Introduction: Tin Hoops

Since the comeback of 80‘s and 90‘s style in the fashion world, hoops are a big thing again.

From thin to bold, metallic or colorful you can find them everywhere for a decent price at the moment. To bring more diversity in the whole jewelery world again and to create something aesthetically pleasing and new with a little budget, I made those tin hoops. Their unfinished look is inspired by the Japanese wabi-sabi style, which aims to keep things in their imperfect, natural way (which makes it beautiful then).

This DIY is for all my fellow students with a low budget or anyone who enjoys crafting and trying out new things. I hope you enjoy!




  • 50g Tin (I ordered mine on amazon)
  • Material for the form : Modeling clay/ FIMO or stone
  • Tools for finishing the hoops (files, felt, needles, scraper, spatula)
  • pot for melting the tin (preferably an old one)
  • wire (I recommend silver or proper steel because your ears will handle it better)
  • gripper
  • tin foil and glass form as underlay
  • optional: silver cleaning agent

Step 1: Positive Form

I started with modeling the positive form of the hoop, out of the clay. The clay I had would dry quickly, which was why I smoothed over some cracks with water later on. When doing your hoops you should keep in mind to start off with a rather bold form, because tiny detailed shapes can crack or break easily. Tin can be very heavy on your ears, which is why you should try to balance out thinness with stability. While doing my hoops I tried to hollow out the inner part of the ring, to use less material and therefore create less heaviness.

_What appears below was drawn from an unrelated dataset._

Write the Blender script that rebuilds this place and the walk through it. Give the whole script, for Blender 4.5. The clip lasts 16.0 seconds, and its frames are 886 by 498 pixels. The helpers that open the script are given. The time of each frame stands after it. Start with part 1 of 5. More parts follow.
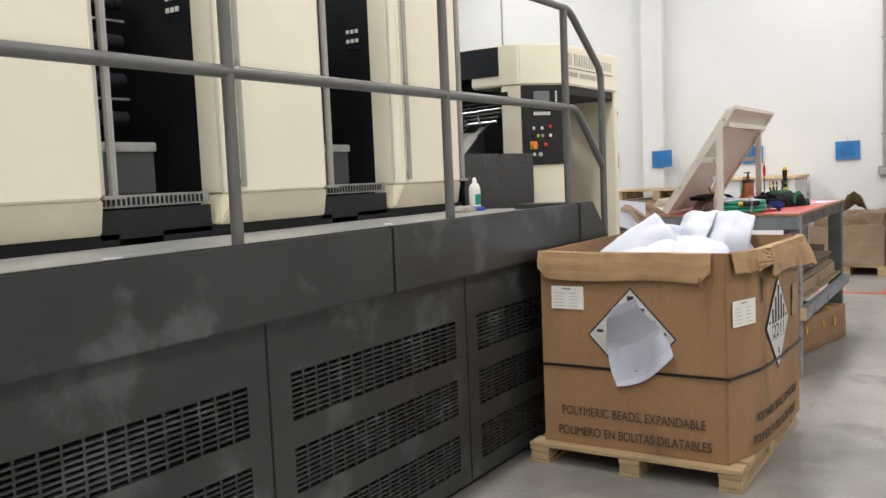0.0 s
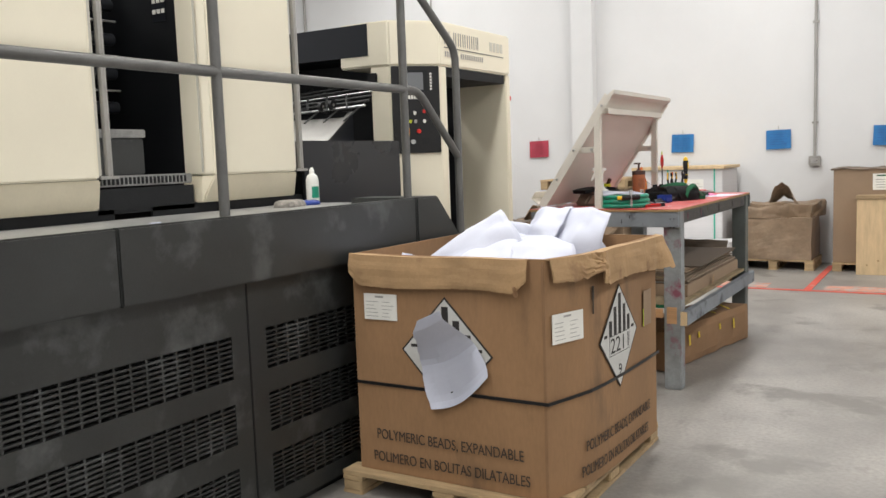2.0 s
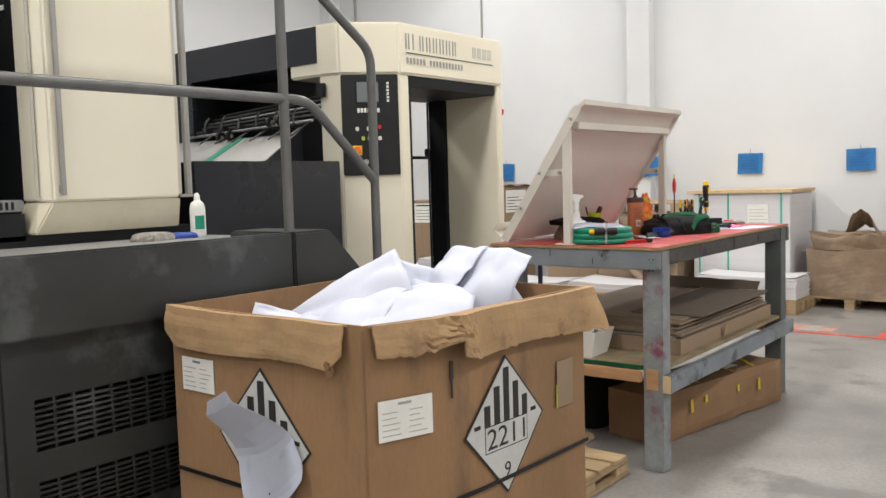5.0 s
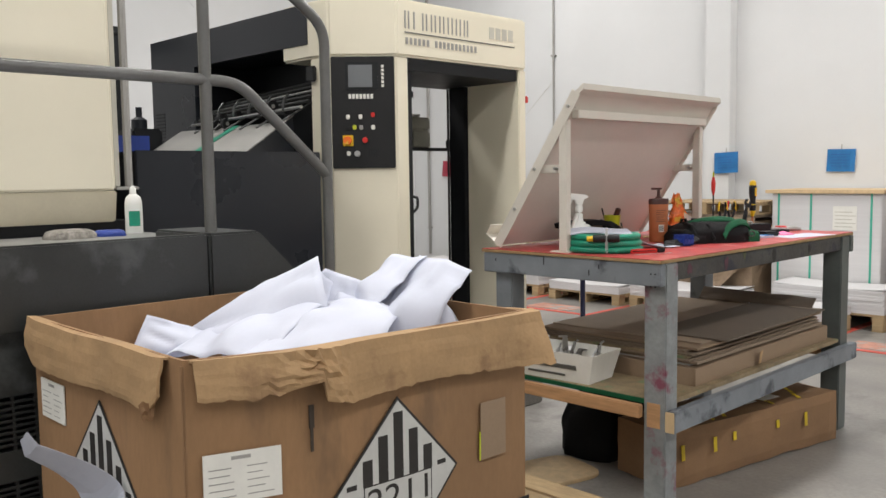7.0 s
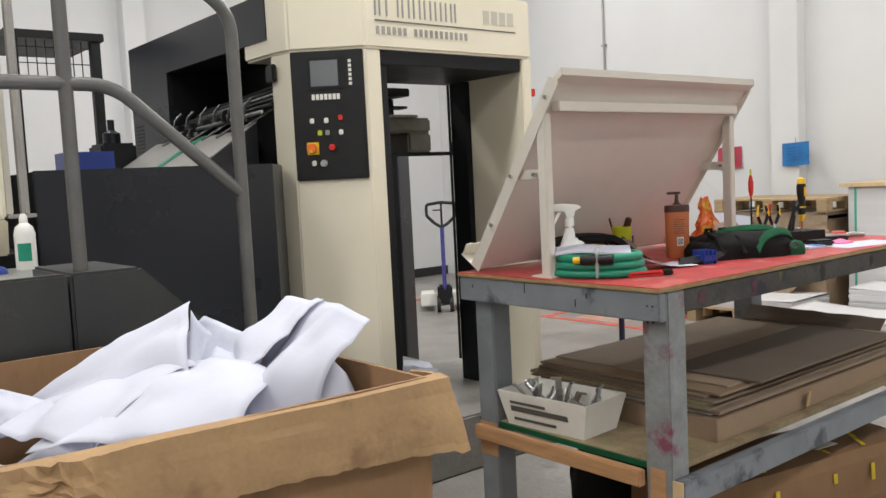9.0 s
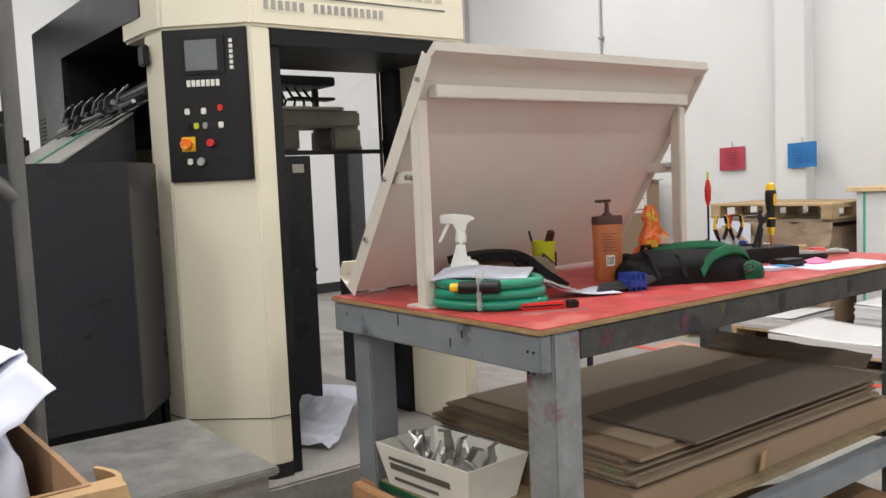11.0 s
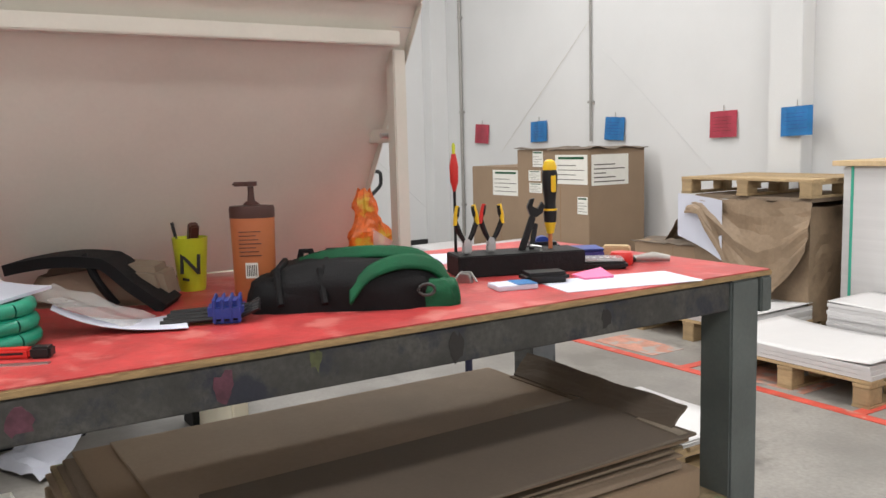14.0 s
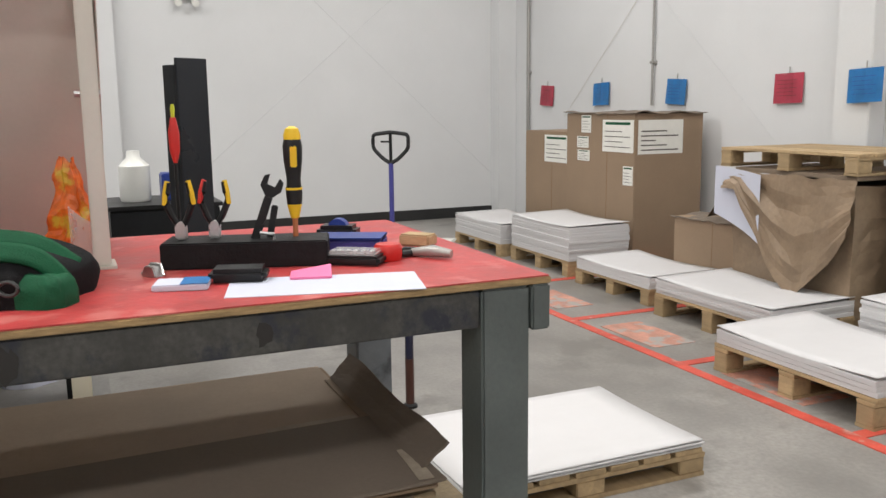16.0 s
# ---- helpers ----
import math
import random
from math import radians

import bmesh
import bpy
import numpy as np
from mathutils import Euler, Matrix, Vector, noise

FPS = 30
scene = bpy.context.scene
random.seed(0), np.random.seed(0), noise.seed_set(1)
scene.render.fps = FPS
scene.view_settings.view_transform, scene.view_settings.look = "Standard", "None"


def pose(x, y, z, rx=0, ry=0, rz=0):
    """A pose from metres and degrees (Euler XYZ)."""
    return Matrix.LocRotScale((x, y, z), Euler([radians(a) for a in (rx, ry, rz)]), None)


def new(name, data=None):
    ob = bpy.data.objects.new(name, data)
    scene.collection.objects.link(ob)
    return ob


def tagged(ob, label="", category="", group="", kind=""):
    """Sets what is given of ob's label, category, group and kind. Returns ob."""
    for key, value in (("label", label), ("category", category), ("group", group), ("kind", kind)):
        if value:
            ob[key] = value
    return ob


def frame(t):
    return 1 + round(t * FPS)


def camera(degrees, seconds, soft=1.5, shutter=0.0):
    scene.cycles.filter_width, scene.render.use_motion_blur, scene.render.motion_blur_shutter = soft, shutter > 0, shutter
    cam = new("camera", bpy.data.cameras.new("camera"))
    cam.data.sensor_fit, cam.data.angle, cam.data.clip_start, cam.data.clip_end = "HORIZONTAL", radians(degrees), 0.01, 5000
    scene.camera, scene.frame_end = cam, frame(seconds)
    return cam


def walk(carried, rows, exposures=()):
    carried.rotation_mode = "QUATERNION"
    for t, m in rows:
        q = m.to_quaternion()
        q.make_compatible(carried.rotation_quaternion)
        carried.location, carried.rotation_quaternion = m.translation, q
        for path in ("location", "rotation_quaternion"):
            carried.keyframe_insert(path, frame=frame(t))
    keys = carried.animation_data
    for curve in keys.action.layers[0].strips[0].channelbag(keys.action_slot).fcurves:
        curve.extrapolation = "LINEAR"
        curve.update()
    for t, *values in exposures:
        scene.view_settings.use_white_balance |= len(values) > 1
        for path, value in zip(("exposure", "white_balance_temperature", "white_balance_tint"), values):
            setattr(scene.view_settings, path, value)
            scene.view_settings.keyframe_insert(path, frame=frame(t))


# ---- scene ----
cam = camera(54.7, 16.0)
METRES, EYE, TILT, LEAN, TURN = 7.2, 1.42, 0.0, 0.0, 32.8
ROWS = [
    (0.0, 0.0, 0.0, 0.0, -0.21, -4.89, 2.45),
    (0.5, 0.0196, 0.0255, -0.0012, -4.9, -5.02, 0.58),
    (1.0, 0.0437, 0.0469, -0.0023, -9.69, -5.54, 3.08),
    (1.5, 0.0781, 0.0612, -0.0008, -3.08, -5.83, 0.88),
    (2.0, 0.1047, 0.0712, -0.0007, -1.84, -5.91, 2.03),
    (2.5, 0.1242, 0.0951, -0.0006, -2.93, -3.62, 1.34),
    (3.0, 0.1441, 0.1141, -0.0008, -3.49, -3.18, 3.27),
    (3.5, 0.1732, 0.1309, -0.0007, 0.95, -3.88, 2.57),
    (4.0, 0.1986, 0.1455, -0.001, 3.81, -5.4, 2.28),
    (4.5, 0.2137, 0.1697, -0.0004, 4.8, -4.79, 2.0),
    (7.0, 0.3007, 0.2793, 0.0007, 12.61, -4.9, 0.82),
    (7.5, 0.312, 0.3021, 0.0022, 16.32, -4.73, 0.85),
    (8.0, 0.3282, 0.3291, 0.003, 17.57, -5.58, 0.67),
    (8.5, 0.338, 0.3533, 0.0019, 18.3, -7.24, 2.79),
    (9.0, 0.3409, 0.3856, 0.0039, 17.99, -4.67, 2.82),
    (11.5, 0.3947, 0.5149, 0.0025, 21.31, -4.8, 2.05),
    (12.0, 0.4168, 0.5411, 0.0025, 23.87, -5.59, 1.39),
    (12.5, 0.4423, 0.5675, 0.0025, 23.36, -6.55, 1.15),
    (13.0, 0.4466, 0.6007, 0.0014, 23.12, -5.74, 2.06),
    (13.5, 0.4563, 0.6328, -0.0004, 23.26, -5.71, 3.36),
    (14.0, 0.4837, 0.6625, 0.0009, 24.64, -7.07, 1.53),
    (14.5, 0.5036, 0.6908, -0.0019, 26.4, -8.88, 2.02),
    (15.0, 0.5174, 0.7253, -0.0009, 25.16, -8.55, 2.53),
    (15.5, 0.5405, 0.7529, -0.0019, 26.0, -8.01, 0.73),
    (16.0, 0.5661, 0.7773, -0.0009, 33.61, -9.45, 0.66),
]
walk(cam, [(t, pose(0, 0, EYE, TILT, LEAN, TURN) @ pose(METRES * x, METRES * y, METRES * z, 90 + pitch, roll, yaw)) for t, x, y, z, yaw, pitch, roll in ROWS], [(0.0, 0.03), (4.7, 0.02), (7.0, -0.12), (9.0, -0.12), (11.5, 0.04), (13.0, 0.04), (15.0, 0.08), (16.0, -0.1)])

# ---- world and light ----
world = bpy.data.worlds.new("hall_air")
scene.world = world
world.use_nodes = True
world.node_tree.nodes["Background"].inputs[0].default_value = (0.9, 0.95, 1.0, 1)
world.node_tree.nodes["Background"].inputs[1].default_value = 0.02
LAMPS = [(x, y, e) for x, e in ((-6.2, 118.0), (-1.9, 120.0), (2.9, 85.0)) for y in (-2.5, 1.6, 5.7, 9.8)]
for lx, ly, power in LAMPS:
    ld = bpy.data.lights.new("tube_light", "AREA")
    ld.shape, ld.size, ld.size_y = "RECTANGLE", 0.5, 2.6
    ld.energy = power
    ld.color = (1.0, 0.98, 0.95)
    lo = new("tube_light", ld)
    lo.matrix_world = pose(lx, ly, 5.3)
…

When you are happy with your form you can either bake it in the oven or microwave the modeling clay (or let it dry out If you want to wait a few hours/ a day). Make sure to read the instructions for your clay carefully (I baked my clay in the microwave and had to place a cup of water with it inside, for example).

I also happened to find it much easier to execute the dry form, than the still soft one. For that I used sandpaper and a small file.

Step 2: Negative Form

If your form is finished then, it’s time to create the negative form (It is obviously also possible to only do the negative form, but I felt it would be much easier to create a well executed form when doing the positive first-hand). To do so, I simply pressed the now, dried and hard, positive form in a bulk of more clay (press slowly and carefully, otherwise the form could break!).

While obviously having two ears, I repeated that with another bulk, to get a second form. Make sure there are no fusses or cracks in your form. Using water to smooth things over helps as well.

Before baking, you‘ll need to put the wire in the still soft form. This is going to be the stud that will go through the hole in your earlobe. Take a small gripper and bend the end of the wire into a small circle. The circle is essential, because it will make the stud hold better in the tin. Be precise when bending, because this is one of the most important part of the process. Now cut the end of the wire (file the end of it, it could be sharp from cutting) and push it carefully at the end of the soft form. Make sure that the wire has the same depth in the clay on all sides and then cover it with a little more clay (water helps to smooth). I also tried to push some clay in the middle of the form (from the hollow part of the positive form) to prevent the hoops being too thick in the inside and being too heavy.

After that it‘s time to bake! The finished form can be edited with a file or smoothed out with sandpaper.

Step 3: Melting and Pouring the Tin

Time for the tricky but also most fun part! Place the pot on your stove and put it on the highest temperature. Try to put in rather more than less tin, because it can be melted again later on anyway and pouring twice won‘t look very good. Melting will probably take about 5-10min, but then you need to be very quick, because it hardens again very fast.

The two negative forms should be placed on a flat surface, the best would be tin foil in a glass form that has a flat ground (don‘t ruin your wooden kitchen table like I did - tin foil only doesn‘t keep the heat away). When the tin is fluid, you need to pour it quickly in the two forms. Rather spill some and fill the form properly than otherwise. You can remove, useless, spilled parts later on.

WARNING: Be very VERY cautious because the tin will be burning hot, believe me you don‘t want to touch any of it while being fluid!

When it‘s poured, you can lean back and let it cool down. It will take around 10 to 20 minutes.

Step 4: Finish

The tin can be removed from the form after it has cooled down. Sometimes it‘s necessary to break the form, in order to get the tin out.

Now it‘s time for fixes. What I did was clipping the spilled tin off the original form. After that I made sure there were no sharp edges, by sanding them with sandpaper. Depending on how shiny you want to have your earrings, you can either sand them fully (makes them matte) or leave them to their original shine (like I did).

It could happen that your earrings might have a golden shimmer or spots on them. You can easily remove them using the felt, by simply rubbing it over the surface. Just make sure to clean the earrings afterwards, because the felt can leave some stains behind (I used water, soap, and silver cleaning agent).

The last step would be to disinfect the wire, in order to remove anything harmful for your ears.

Step 5:

Finished. The method is also great for different shapes and jewelry. The bangles in the last photo are an example. Enjoy wearing whatever you made!